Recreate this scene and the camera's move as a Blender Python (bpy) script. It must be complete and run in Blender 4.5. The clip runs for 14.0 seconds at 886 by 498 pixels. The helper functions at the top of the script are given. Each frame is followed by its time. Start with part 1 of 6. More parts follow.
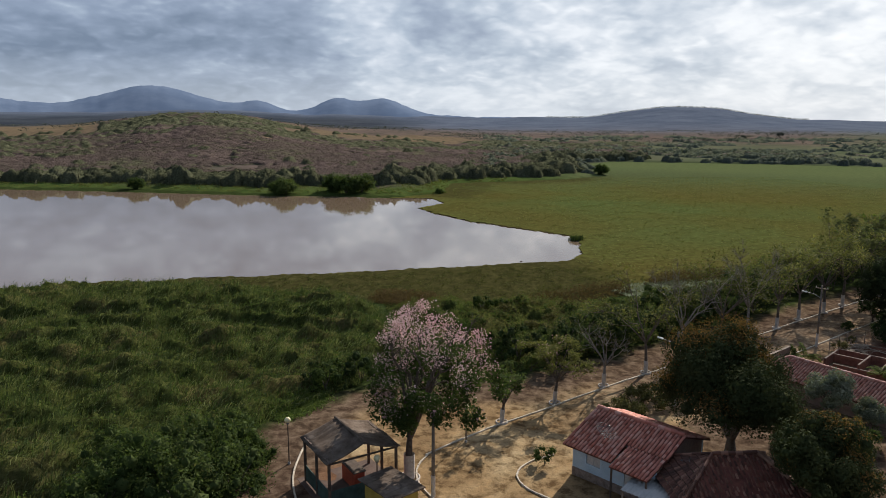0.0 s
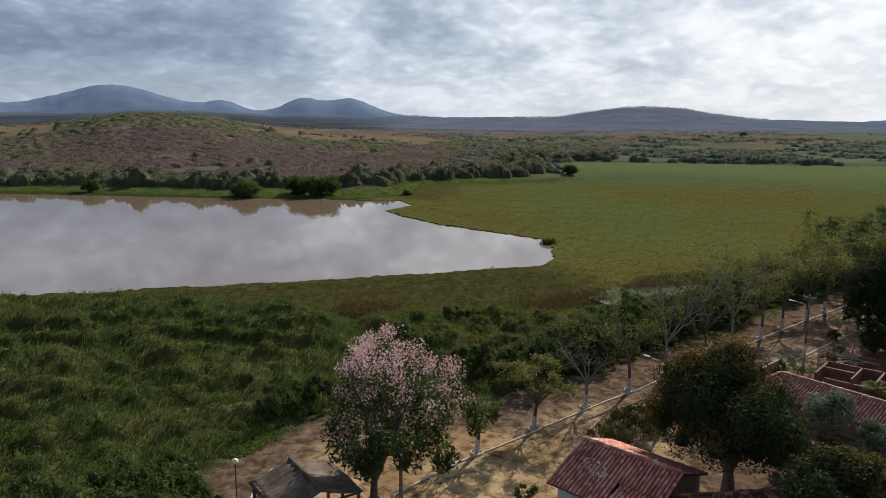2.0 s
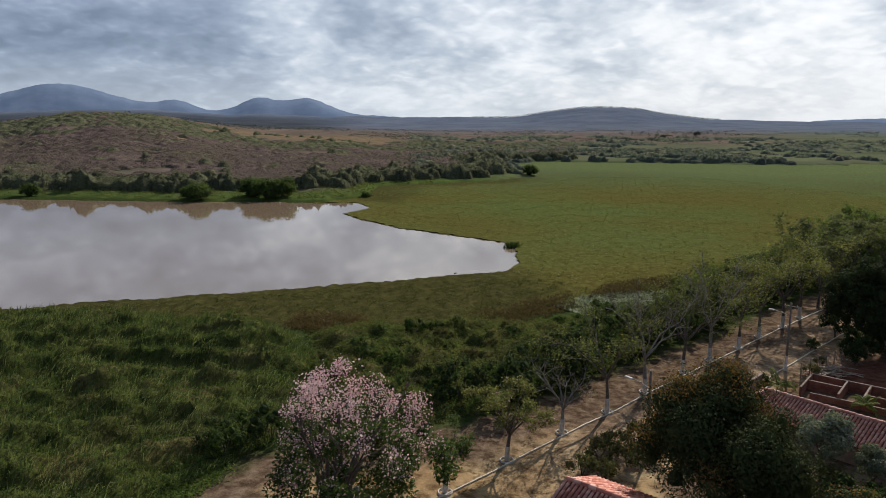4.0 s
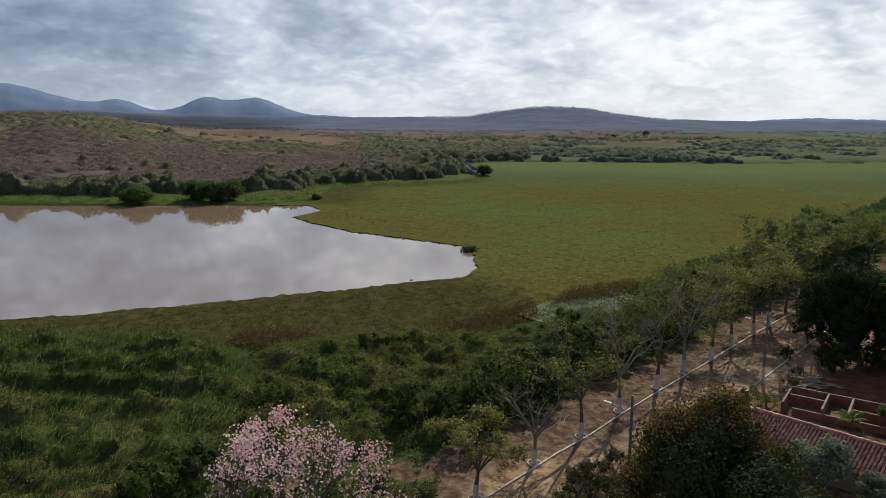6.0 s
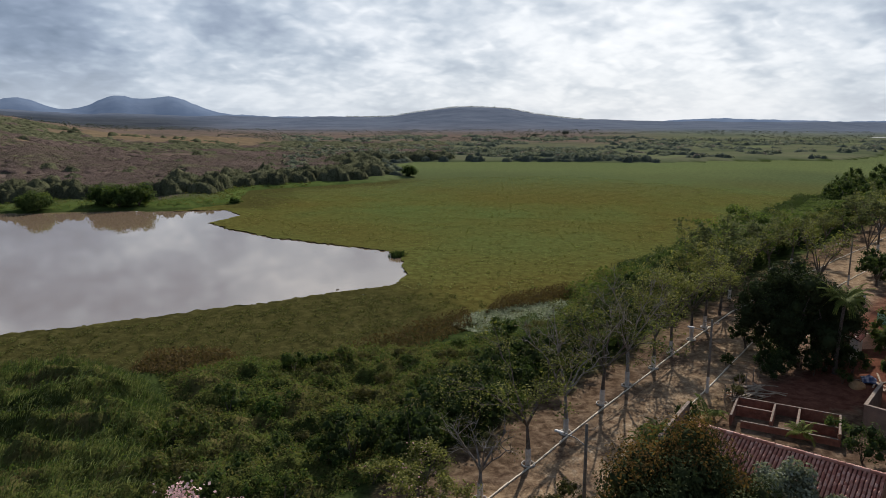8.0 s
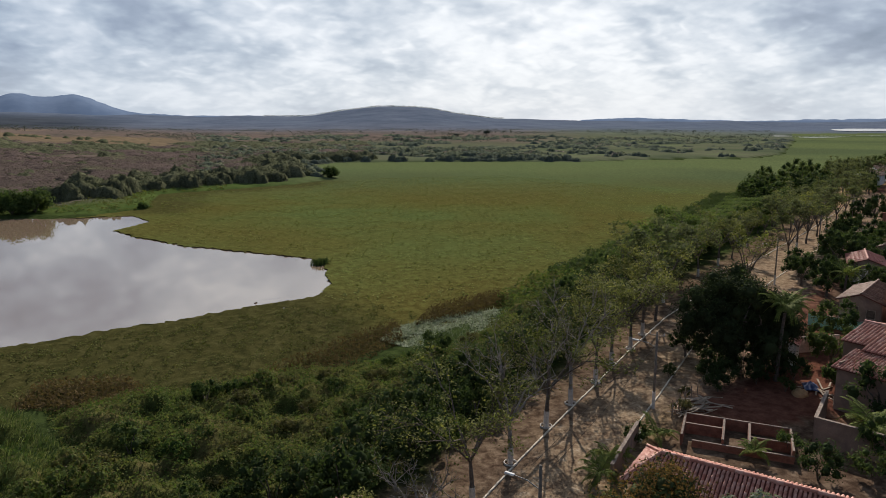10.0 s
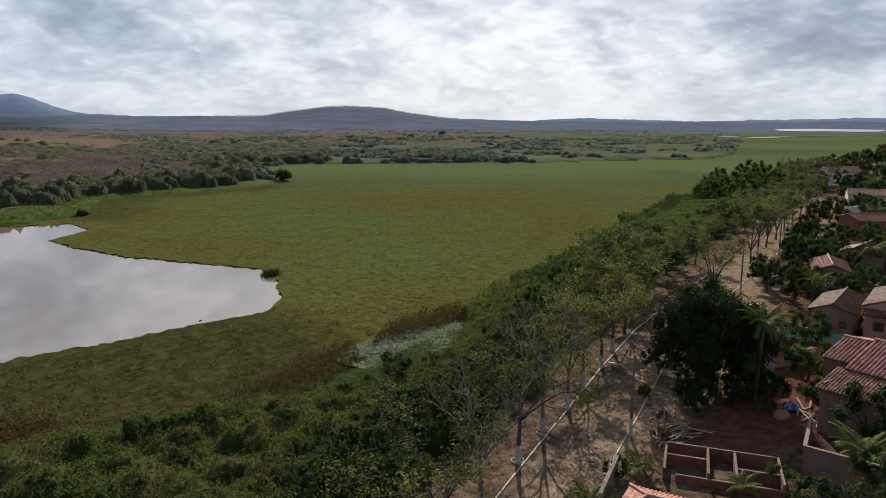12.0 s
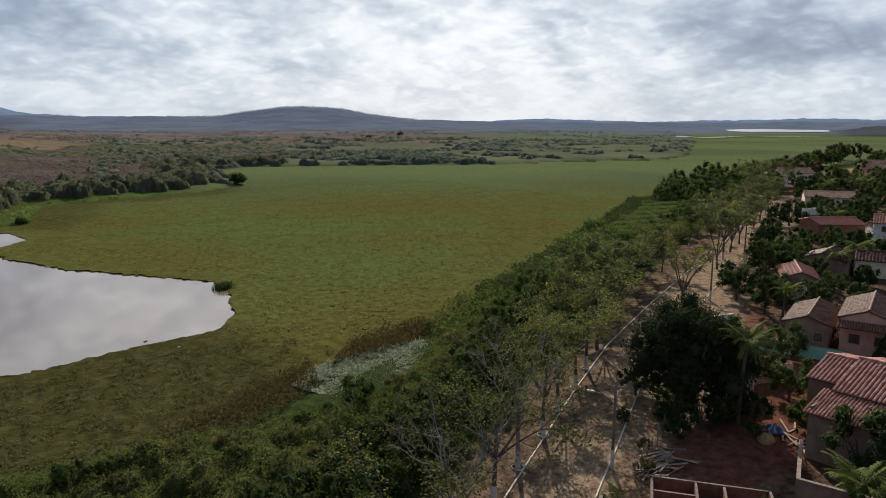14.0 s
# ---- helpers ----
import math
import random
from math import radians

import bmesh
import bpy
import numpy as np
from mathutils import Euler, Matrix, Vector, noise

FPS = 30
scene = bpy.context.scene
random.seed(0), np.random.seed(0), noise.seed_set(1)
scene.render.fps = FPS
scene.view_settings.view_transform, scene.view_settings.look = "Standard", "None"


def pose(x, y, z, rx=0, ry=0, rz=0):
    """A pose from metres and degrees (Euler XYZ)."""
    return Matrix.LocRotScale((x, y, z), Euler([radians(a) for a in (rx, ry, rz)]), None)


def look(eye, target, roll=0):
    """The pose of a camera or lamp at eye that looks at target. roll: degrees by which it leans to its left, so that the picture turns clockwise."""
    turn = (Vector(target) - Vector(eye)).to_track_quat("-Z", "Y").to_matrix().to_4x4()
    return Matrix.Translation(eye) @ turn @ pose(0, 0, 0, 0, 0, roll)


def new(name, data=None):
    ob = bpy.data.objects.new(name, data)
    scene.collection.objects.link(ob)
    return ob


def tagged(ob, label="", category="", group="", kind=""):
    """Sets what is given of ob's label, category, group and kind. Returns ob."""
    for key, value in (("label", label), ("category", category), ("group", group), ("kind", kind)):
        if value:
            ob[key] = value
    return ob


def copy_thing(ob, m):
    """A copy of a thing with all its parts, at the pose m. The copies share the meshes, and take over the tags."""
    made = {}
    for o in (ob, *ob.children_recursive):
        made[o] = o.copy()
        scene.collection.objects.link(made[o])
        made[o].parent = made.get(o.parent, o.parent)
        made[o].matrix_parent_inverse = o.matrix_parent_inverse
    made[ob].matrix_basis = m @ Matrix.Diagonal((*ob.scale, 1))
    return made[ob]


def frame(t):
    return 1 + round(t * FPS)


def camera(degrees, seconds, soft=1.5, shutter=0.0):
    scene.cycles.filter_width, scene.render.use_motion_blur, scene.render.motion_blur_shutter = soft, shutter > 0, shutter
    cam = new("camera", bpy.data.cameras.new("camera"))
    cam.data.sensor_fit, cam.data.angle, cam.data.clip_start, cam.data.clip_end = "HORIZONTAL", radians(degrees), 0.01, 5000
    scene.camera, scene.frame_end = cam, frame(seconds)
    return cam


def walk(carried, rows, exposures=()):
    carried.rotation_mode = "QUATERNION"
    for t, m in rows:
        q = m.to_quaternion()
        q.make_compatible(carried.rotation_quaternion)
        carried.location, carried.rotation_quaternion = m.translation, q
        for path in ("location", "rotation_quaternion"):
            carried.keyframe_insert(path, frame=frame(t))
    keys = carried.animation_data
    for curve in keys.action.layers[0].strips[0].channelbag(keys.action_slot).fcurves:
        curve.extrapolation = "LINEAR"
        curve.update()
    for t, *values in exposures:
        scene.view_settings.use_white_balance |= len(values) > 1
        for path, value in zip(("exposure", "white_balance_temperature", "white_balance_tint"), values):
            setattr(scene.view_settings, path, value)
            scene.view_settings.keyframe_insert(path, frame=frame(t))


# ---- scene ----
****************************************
Print again the material above, limited to the lines from the one holding "made[ob].matrix_basis = m" through the last, inclusive.

    made[ob].matrix_basis = m @ Matrix.Diagonal((*ob.scale, 1))
    return made[ob]


def frame(t):
    return 1 + round(t * FPS)


def camera(degrees, seconds, soft=1.5, shutter=0.0):
    scene.cycles.filter_width, scene.render.use_motion_blur, scene.render.motion_blur_shutter = soft, shutter > 0, shutter
    cam = new("camera", bpy.data.cameras.new("camera"))
    cam.data.sensor_fit, cam.data.angle, cam.data.clip_start, cam.data.clip_end = "HORIZONTAL", radians(degrees), 0.01, 5000
    scene.camera, scene.frame_end = cam, frame(seconds)
    return cam


def walk(carried, rows, exposures=()):
    carried.rotation_mode = "QUATERNION"
    for t, m in rows:
        q = m.to_quaternion()
        q.make_compatible(carried.rotation_quaternion)
        carried.location, carried.rotation_quaternion = m.translation, q
        for path in ("location", "rotation_quaternion"):
            carried.keyframe_insert(path, frame=frame(t))
    keys = carried.animation_data
    for curve in keys.action.layers[0].strips[0].channelbag(keys.action_slot).fcurves:
        curve.extrapolation = "LINEAR"
        curve.update()
    for t, *values in exposures:
        scene.view_settings.use_white_balance |= len(values) > 1
        for path, value in zip(("exposure", "white_balance_temperature", "white_balance_tint"), values):
            setattr(scene.view_settings, path, value)
            scene.view_settings.keyframe_insert(path, frame=frame(t))


# ---- scene ----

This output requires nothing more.